▶ **Given task**
Copy the listing below line for line, starting at its first line and ending with the line that has "turn = (Vector(target)" in it. Add nothing.

begin Supplied information

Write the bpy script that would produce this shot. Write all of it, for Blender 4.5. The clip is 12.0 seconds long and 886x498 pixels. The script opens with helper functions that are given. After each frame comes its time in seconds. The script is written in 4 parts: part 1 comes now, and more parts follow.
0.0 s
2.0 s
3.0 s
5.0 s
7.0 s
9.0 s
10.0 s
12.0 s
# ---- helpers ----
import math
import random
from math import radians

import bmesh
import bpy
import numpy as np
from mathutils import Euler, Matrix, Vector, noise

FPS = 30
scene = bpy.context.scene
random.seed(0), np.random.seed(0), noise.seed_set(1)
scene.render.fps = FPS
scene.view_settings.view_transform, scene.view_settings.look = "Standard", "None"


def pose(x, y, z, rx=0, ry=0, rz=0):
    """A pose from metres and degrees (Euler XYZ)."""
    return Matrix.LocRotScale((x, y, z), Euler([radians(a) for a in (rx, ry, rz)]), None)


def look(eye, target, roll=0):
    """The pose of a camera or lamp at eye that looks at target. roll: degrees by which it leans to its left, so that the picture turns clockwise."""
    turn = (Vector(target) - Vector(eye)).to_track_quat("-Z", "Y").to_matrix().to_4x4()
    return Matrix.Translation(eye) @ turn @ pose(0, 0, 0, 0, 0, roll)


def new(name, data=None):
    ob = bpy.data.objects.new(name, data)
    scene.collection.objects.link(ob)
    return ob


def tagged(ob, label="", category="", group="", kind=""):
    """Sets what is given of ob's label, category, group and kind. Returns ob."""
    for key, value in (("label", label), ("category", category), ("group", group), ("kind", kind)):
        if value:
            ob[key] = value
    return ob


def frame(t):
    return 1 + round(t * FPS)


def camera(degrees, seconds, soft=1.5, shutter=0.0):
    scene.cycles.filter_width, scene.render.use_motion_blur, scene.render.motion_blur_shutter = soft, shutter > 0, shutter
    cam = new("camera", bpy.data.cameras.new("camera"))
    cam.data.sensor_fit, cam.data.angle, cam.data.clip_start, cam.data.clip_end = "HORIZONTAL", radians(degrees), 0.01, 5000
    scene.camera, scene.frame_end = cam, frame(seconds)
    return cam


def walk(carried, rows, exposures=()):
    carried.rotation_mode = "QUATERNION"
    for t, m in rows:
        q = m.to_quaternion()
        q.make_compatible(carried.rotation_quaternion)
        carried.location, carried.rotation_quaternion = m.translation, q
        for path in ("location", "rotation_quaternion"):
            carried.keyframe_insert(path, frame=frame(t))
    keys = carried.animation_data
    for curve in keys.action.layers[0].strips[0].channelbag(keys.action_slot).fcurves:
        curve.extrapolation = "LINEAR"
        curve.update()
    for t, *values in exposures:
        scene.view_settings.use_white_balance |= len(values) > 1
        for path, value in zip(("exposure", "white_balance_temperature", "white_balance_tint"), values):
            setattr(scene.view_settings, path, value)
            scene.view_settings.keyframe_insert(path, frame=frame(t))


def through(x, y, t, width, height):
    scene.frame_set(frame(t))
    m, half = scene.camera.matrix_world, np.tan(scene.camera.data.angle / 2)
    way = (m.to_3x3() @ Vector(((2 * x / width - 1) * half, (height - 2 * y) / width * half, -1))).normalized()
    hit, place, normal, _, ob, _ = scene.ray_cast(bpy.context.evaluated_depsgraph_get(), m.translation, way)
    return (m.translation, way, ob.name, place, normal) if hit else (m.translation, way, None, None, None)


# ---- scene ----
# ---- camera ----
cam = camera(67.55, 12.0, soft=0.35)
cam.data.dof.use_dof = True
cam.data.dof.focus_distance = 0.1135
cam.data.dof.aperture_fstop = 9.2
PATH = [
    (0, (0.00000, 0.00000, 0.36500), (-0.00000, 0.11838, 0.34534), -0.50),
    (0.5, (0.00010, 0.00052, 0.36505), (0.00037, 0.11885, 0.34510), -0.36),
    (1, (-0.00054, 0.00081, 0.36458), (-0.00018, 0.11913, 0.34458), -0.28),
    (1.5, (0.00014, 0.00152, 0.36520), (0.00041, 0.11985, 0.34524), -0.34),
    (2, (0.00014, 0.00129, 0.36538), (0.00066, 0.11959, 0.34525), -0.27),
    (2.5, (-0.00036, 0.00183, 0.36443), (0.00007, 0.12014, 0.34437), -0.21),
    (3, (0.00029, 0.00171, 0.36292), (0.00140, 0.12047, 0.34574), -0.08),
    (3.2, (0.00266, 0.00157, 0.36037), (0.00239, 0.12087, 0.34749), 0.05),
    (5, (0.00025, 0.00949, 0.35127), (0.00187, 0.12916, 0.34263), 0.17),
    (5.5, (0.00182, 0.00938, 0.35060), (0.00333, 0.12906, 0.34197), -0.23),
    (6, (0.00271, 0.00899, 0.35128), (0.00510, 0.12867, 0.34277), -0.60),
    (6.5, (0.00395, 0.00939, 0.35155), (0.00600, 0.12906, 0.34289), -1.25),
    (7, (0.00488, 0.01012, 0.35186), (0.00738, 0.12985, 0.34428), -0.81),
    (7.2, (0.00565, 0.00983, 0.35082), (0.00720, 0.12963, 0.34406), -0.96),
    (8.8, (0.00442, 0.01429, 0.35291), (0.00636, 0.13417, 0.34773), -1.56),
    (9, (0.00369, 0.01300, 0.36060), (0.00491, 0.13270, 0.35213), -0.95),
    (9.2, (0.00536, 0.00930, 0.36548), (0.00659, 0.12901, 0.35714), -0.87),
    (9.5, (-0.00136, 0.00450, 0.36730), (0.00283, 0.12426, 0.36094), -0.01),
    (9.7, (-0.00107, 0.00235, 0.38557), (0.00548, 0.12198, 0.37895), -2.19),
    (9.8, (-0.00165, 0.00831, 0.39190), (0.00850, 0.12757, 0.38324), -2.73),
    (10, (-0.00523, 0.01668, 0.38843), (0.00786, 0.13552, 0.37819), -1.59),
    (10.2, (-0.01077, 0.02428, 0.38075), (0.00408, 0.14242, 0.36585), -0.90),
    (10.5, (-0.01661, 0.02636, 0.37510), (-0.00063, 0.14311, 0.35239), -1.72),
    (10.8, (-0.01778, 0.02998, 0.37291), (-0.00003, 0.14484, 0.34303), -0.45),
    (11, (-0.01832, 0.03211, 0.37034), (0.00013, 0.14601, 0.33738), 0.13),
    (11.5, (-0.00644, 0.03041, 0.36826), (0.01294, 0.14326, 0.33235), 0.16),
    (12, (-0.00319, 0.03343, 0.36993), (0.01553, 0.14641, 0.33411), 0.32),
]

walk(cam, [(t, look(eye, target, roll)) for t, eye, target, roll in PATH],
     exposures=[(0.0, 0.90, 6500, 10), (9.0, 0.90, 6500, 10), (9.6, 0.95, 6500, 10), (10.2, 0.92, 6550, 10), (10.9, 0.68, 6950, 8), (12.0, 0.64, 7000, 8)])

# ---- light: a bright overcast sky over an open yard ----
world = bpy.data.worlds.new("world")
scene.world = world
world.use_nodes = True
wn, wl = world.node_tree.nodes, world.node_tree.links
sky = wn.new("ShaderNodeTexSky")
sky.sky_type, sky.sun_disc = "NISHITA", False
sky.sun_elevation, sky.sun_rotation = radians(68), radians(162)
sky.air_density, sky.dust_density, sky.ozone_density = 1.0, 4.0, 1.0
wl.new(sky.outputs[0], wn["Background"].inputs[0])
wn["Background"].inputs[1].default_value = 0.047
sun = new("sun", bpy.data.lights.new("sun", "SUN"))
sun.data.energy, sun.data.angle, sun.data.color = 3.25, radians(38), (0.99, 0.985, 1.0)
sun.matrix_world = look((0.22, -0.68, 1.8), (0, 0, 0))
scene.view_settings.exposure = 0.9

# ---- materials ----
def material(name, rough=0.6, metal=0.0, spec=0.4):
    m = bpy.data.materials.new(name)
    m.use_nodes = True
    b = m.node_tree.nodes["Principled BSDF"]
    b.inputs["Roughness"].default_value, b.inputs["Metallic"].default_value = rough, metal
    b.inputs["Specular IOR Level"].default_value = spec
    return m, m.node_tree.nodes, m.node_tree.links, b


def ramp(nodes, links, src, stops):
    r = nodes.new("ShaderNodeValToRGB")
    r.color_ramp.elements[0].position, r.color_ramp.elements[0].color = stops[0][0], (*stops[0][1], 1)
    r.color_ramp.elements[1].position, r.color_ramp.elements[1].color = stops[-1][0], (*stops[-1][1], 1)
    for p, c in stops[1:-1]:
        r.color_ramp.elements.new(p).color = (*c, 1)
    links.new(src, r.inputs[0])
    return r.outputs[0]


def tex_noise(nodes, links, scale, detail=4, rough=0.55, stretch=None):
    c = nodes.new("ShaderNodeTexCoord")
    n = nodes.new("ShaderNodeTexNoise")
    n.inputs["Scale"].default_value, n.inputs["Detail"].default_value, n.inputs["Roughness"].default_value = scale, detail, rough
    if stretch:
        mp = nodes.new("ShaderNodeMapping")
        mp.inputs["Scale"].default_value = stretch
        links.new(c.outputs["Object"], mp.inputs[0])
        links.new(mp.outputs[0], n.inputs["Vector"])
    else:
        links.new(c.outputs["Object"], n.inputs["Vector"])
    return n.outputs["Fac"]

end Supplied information

▶ **Written answer**
Write the bpy script that would produce this shot. Write all of it, for Blender 4.5. The clip is 12.0 seconds long and 886x498 pixels. The script opens with helper functions that are given. After each frame comes its time in seconds. The script is written in 4 parts: part 1 comes now, and more parts follow.
0.0 s
2.0 s
3.0 s
5.0 s
7.0 s
9.0 s
10.0 s
12.0 s
# ---- helpers ----
import math
import random
from math import radians

import bmesh
import bpy
import numpy as np
from mathutils import Euler, Matrix, Vector, noise

FPS = 30
scene = bpy.context.scene
random.seed(0), np.random.seed(0), noise.seed_set(1)
scene.render.fps = FPS
scene.view_settings.view_transform, scene.view_settings.look = "Standard", "None"


def pose(x, y, z, rx=0, ry=0, rz=0):
    """A pose from metres and degrees (Euler XYZ)."""
    return Matrix.LocRotScale((x, y, z), Euler([radians(a) for a in (rx, ry, rz)]), None)


def look(eye, target, roll=0):
    """The pose of a camera or lamp at eye that looks at target. roll: degrees by which it leans to its left, so that the picture turns clockwise."""
    turn = (Vector(target) - Vector(eye)).to_track_quat("-Z", "Y").to_matrix().to_4x4()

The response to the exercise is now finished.